Les civilistes effectuent un travail qui, pour des raisons financières, ne serait pas réalisé et dans des domaines qui manquent souvent d'effectifs, notamment la santé, le social et la protection de l'environnement. C'est pour cette raison que, à mon avis, le service civil devrait être valorisé et ses affectations augmentées.

En outre, grâce au service civil, les jeunes peuvent s'engager dans des secteurs ou pour des causes auxquelles ils croient, acquérir d’importantes connaissances sociales et organisationnelles, qui leurs seront nécessaires, aussi bien dans leur vie quotidienne que dans le monde du travail. Cet engagement est une forme de soutien à la collectivité qui a de plus en plus du sens dans la société actuelle. C'est la raison pour laquelle il doit être protégé et son développement encouragé.

Exportation du matériel de guerre
Le deuxième sujet abordé par le film est l'exportation du matériel de guerre qui remet en cause le principe de neutralité de la Suisse et sa crédibilité dans les activités de paix.

En 2018, les entreprises suisses ont exporté pour 509,9 millions de francs de matériel de guerre vers 64 pays sur la base d'autorisations spéciales du Secrétariat d’État à l’économie (SECO), ce qui correspond à une augmentation de 14 % par rapport à l’année précédente et à une part de 0,17 % dans les exportations totales de marchandises de l’économie suisse. Sur les neuf premiers mois de 2019, ce commerce a atteint 496 millions de francs, soit presque 200 millions de plus qu'à la même période en 2018.

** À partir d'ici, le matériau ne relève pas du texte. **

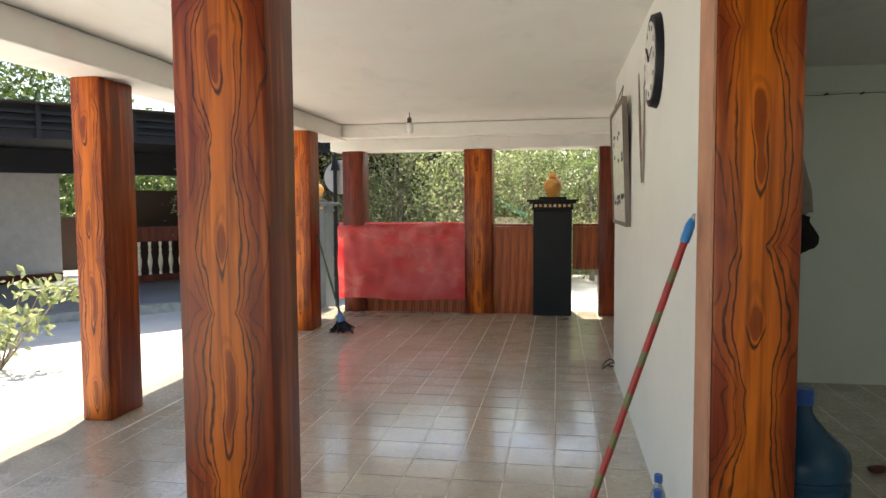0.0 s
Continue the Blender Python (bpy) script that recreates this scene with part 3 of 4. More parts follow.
def gate_pillar(cx, cy, half, z0, shaft, mat, label):
    p = thing("gate_pillar", (cx, cy, z0), label, "pillar", "gate pillars")
    h = half
    part("shaft", box(cx - h, cy - h, z0, cx + h, cy + h, shaft, 0.008), mat, p)
    part("cornice", boxes((cx - h - 0.02, cy - h - 0.02, shaft, cx + h + 0.02, cy + h + 0.02, shaft + 0.03), (cx - h - 0.01, cy - h - 0.01, shaft + 0.03, cx + h + 0.01, cy + h + 0.01, shaft + 0.075),
                          (cx - h - 0.05, cy - h - 0.05, shaft + 0.075, cx + h + 0.05, cy + h + 0.05, shaft + 0.10), (cx - h - 0.075, cy - h - 0.075, shaft + 0.10, cx + h + 0.075, cy + h + 0.075, shaft + 0.125),
                          (cx - h + 0.06, cy - h + 0.06, shaft + 0.125, cx + h - 0.06, cy + h - 0.06, shaft + 0.155), bevel=0.004), mat, p)
    k = 8
    for i in range(k):
        x = cx - h + 0.03 + (2 * h - 0.06) * i / (k - 1)
        part("bead", box(x - 0.016, cy - h - 0.022, shaft + 0.036, x + 0.016, cy - h - 0.008, shaft + 0.068, 0.004, 1), "gold" if i % 2 else "cream", p)
    prof = [(0.085, 0.0), (0.09, 0.02), (0.06, 0.035), (0.075, 0.05), (0.10, 0.09), (0.115, 0.13), (0.11, 0.17), (0.08, 0.21), (0.05, 0.225), (0.06, 0.24), (0.045, 0.265), (0.022, 0.295), (0.008, 0.315)]
    part("finial", lathe(prof, cx, cy, shaft + 0.155, 20), "gold", p, "orange-gold onion-shaped finial", smooth=True)


def mirror_sign(cx, cy, z):
    s = thing("convex_mirror", (cx, cy, -0.24), "round pale traffic mirror on a dark pole beyond the fence", "mirror")
    part("pole", rods(((cx - 0.06, cy - 0.08, -0.24), (cx - 0.06, cy - 0.08, z + 0.1), 0.03, 0.03), ((cx - 0.06, cy - 0.08, z + 0.1), (cx - 0.06, cy - 0.08, z + 0.4), 0.07, 0.004)), "black", s)
    bm = bmesh.new()
    bmesh.ops.create_cone(bm, cap_ends=True, segments=32, radius1=0.26, radius2=0.25, depth=0.04, matrix=pose(cx, cy, z, 90, 0, 0))
    part("face", bm, plain("dull_grey_mirror", (0.34, 0.35, 0.35), 0.3), s)
    bm = bmesh.new()
    bmesh.ops.create_cone(bm, cap_ends=True, segments=32, radius1=0.275, radius2=0.275, depth=0.03, matrix=pose(cx, cy + 0.02, z, 90, 0, 0))
    part("rim", bm, "black", s)


def green_hut():
    h = thing("small_hut", (-1.5, 10.6, -0.1), "small hut with a green gabled roof behind the fence", "hut")
    bm = bmesh.new()
    for sx in (-1, 1):
        vs = [(-1.5, 10.2, 1.36), (-1.5 + sx * 0.55, 10.2, 1.08), (-1.5 + sx * 0.55, 11.4, 1.08), (-1.5, 11.4, 1.36)]
        lo = [bm.verts.new(v) for v in vs]
        hi = [bm.verts.new((v[0], v[1], v[2] + 0.05)) for v in vs]
        bm.faces.new(lo), bm.faces.new(hi)
        for i in range(4):
            bm.faces.new((lo[i], lo[(i + 1) % 4], hi[(i + 1) % 4], hi[i]))
    part("roof", bm, plain("green_roof_sheet", (0.04, 0.30, 0.20), 0.4), h)
    part("wall", box(-1.95, 10.35, -0.1, -1.05, 11.3, 1.1), "cream", h)


# ---- greenery ----
def leaf_cloud(name, centres, per, spread, size, seed, mat, long=2.0, parent=None):
    """Many small bent leaves scattered about clump centres."""
    rng = np.random.default_rng(seed)
    cs = np.repeat(np.array(centres, float), per, axis=0)
    n = len(cs)
    p = cs + rng.normal(0, 1, (n, 3)) * np.array(spread)
    d = rng.normal(0, 1, (n, 3))
    d[:, 2] -= 0.35
    d /= np.linalg.norm(d, axis=1)[:, None]
    w = np.cross(d, rng.normal(0, 1, (n, 3)))
    w /= np.linalg.norm(w, axis=1)[:, None]
    up = np.cross(w, d)
    s = size * rng.uniform(0.6, 1.4, n)[:, None]
    a, tip = p, p + d * s * long - up * s * 0.25
    mid = p + d * s * long * 0.45
    l, r = mid + w * s * 0.5 + up * s * 0.1, mid - w * s * 0.5 + up * s * 0.1
    vs = np.stack([a, l, tip, r], 1).reshape(-1, 3)
    fs = np.arange(4 * n).reshape(-1, 4)
    me = bpy.data.meshes.new(name)
    me.from_pydata(vs.tolist(), [], fs.tolist())
    me.materials.append(M[mat])
    ob = new(name, me)
    if parent:
        ob.parent = parent
        ob.location = -Vector(parent.location)
    return ob


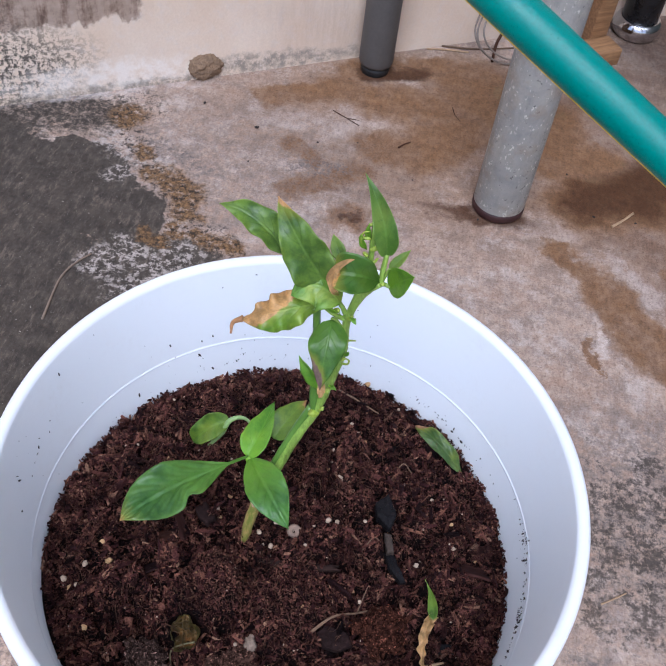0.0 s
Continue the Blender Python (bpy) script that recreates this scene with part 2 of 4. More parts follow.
    col = t.mix(t.math("MULTIPLY", algae, t.range(sandy, 0.25, 0.5, 0.86, 0.98)), col, dark)
    lichen = t.math("MULTIPLY", t.strokes(q, LICHEN, 0.8), t.range(t.noise(p, 120, 7, 0.8), 0.50, 0.55))
    fleck = t.math("MULTIPLY", algae, t.range(t.noise(p, 230, 4, 0.8), 0.655, 0.685, 0, 0.8))
    col = t.mix(t.most(lichen, fleck), col, (0.385, 0.345, 0.31))
    # rusty edge with black crumbs
    rust = t.strokes(q, RUST, 0.5)
    rusty = t.mix(t.range(sandy, 0.4, 0.62), (0.082, 0.047, 0.020), (0.215, 0.125, 0.052))
    col = t.mix(t.math("MULTIPLY", rust, t.range(t.noise(p, 130, 5, 0.75), 0.36, 0.48, 0, 0.97)), col, rusty)
    edge = t.most(rust, t.stroke(q, -0.33, 0.57, -0.27, 0.50, 0.012, 0.9), t.stroke(q, -0.27, 0.50, -0.19, 0.41, 0.010, 0.9), t.stroke(q, -0.19, 0.41, -0.14, 0.385, 0.014, 0.9), t.math("MULTIPLY", t.stroke(q, -0.44, 0.54, -0.31, 0.58, 0.03, 0.9), 0.9))
    crumb = t.math("MULTIPLY", edge, t.range(t.noise(p, 150, 5, 0.8), 0.52, 0.57))
    col = t.mix(t.math("MULTIPLY", crumb, 0.92), col, (0.024, 0.019, 0.014))
    # white lime along the wall's foot
    lime = t.blob(q, -0.37, 0.592, 0.11, 0.009, 32, 0.8)
    col = t.mix(t.math("MULTIPLY", lime, t.range(mottle, 0.36, 0.5, 0, 0.35)), col, (0.66, 0.62, 0.59))
    # grains and pits
    col = t.mix(t.range(brush, 0.36, 0.52, 0.42, 0), col, t.mix(1.0, col, (0.62, 0.60, 0.60), "MULTIPLY"))
    col = t.mix(t.range(brush, 0.55, 0.68, 0, 0.30), col, t.mix(1.0, col, (1.45, 1.42, 1.42), "MULTIPLY"))
    col = t.mix(t.range(grain, 0.36, 0.60), t.mix(1.0, col, (0.84, 0.82, 0.80), "MULTIPLY"), col)
    col = t.mix(t.range(sandy, 0.33, 0.46, 0.42, 0), col, t.mix(1.0, col, (0.45, 0.41, 0.38), "MULTIPLY"))
    col = t.mix(t.range(fine, 0.56, 0.7, 0, 0.4), col, t.mix(1.0, col, (1.35, 1.33, 1.30), "MULTIPLY"))
    t.set(Base_Color=col, Roughness=t.range(damp, 0, 1, 0.92, 0.68), Specular_IOR_Level=0.3)
    t.bump(t.math("ADD", t.math("ADD", t.math("MULTIPLY", grain, 0.6), t.math("MULTIPLY", sandy, 0.7)), t.math("MULTIPLY", mottle, 0.9)), 0.55, 0.0013)
    return t.m


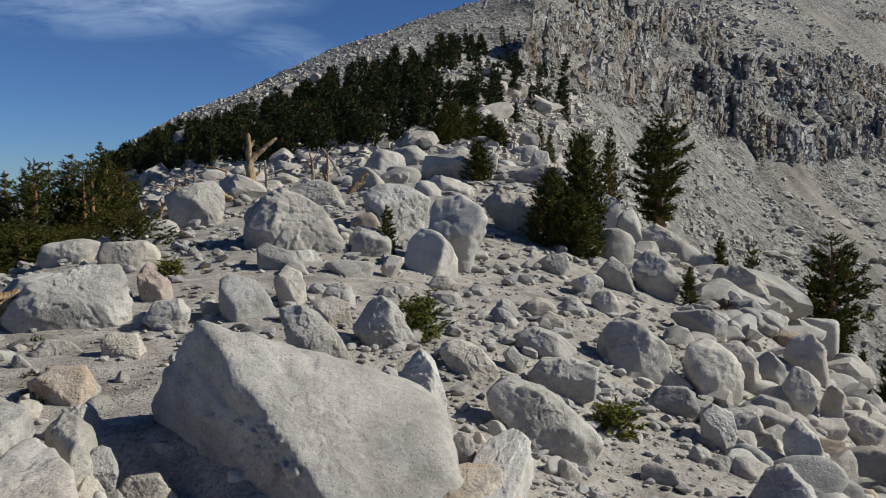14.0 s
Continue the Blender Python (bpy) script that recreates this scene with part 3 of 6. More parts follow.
def bed_slab(corners, top, rise, seed, mat, label, deep=0.35, crown=0.32):
    """A slab of split bedrock: convex plan of corners, top height at its middle, rise of the top away from the standpoint."""
    c = np.array(corners, float)
    mid = c.mean(0)
    planes = []
    for a, b in zip(c, np.roll(c, -1, axis=0)):
        e = b - a
        out = np.array([e[1], -e[0]]) / (np.linalg.norm(e) + 1e-9)
        far = float((a - mid) @ out)
        if far < 0:
            out, far = -out, -far
        planes.append((out[0], out[1], 0.12, max(far, 0.05) * 0.99))
    t = mid / np.linalg.norm(mid)
    planes.append((-t[0] * rise, -t[1] * rise, 1.0, crown))
    planes.append((0, 0, -1, deep))
    return carved("slab", mid[0], mid[1], top - crown, 0, planes, seed, mat, label, sharp=34, lumps=0.03, grain=0.014, cap=0.4)


CUBE = np.array([(0, 2, 3), (0, 3, 1), (4, 5, 7), (4, 7, 6), (0, 1, 5), (0, 5, 4), (2, 6, 7), (2, 7, 3), (0, 4, 6), (0, 6, 2), (1, 3, 7), (1, 7, 5)])


def block_shape(seed):
    """A small angular block in the unit box."""
    rng = np.random.default_rng(seed)
    p = np.array([(a, b, c) for c in (-1, 1) for b in (-1, 1) for a in (-1, 1)], float)
    p *= rng.uniform(0.55, 1.0, (8, 3))
    p[4:, :2] *= rng.uniform(0.6, 0.95)
    lo, hi = p.min(0), p.max(0)
    return (p - (lo + hi) / 2) / (hi - lo), CUBE


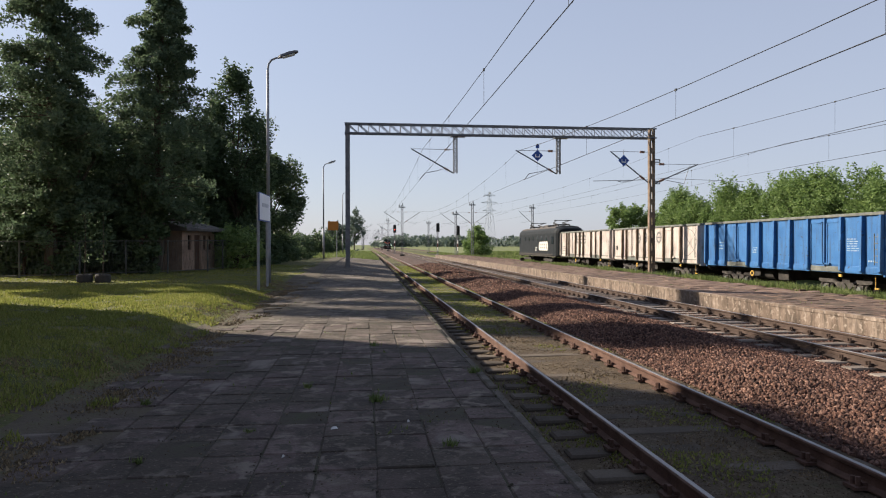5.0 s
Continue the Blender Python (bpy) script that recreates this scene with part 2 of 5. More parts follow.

Les cinq plus grands pays importateurs de matériel de guerre suisse sont des pays occidentaux, notamment l’Allemagne, avec des livraisons d’une valeur de 118,0 millions de francs, suivie du Danemark (73,5 millions), des États-Unis (51,9 millions), de la Roumanie (22,5 millions) et de l’Italie (19,6 millions).

Réparties par continent, 75,6 % des exportations ont pris le chemin de l’Europe, 12,5 % celui de l'Amérique, 11,6 % celui de l’Asie, 0,2 % celui de l’Afrique et 0,1 % celui de l’Australie.

Le GSsA dénonce et déplore que, dans la liste des pays concernés, il y a des clients provenant d'Etats en guerre, notamment le Pakistan, ou épinglés pour violation des droits humains.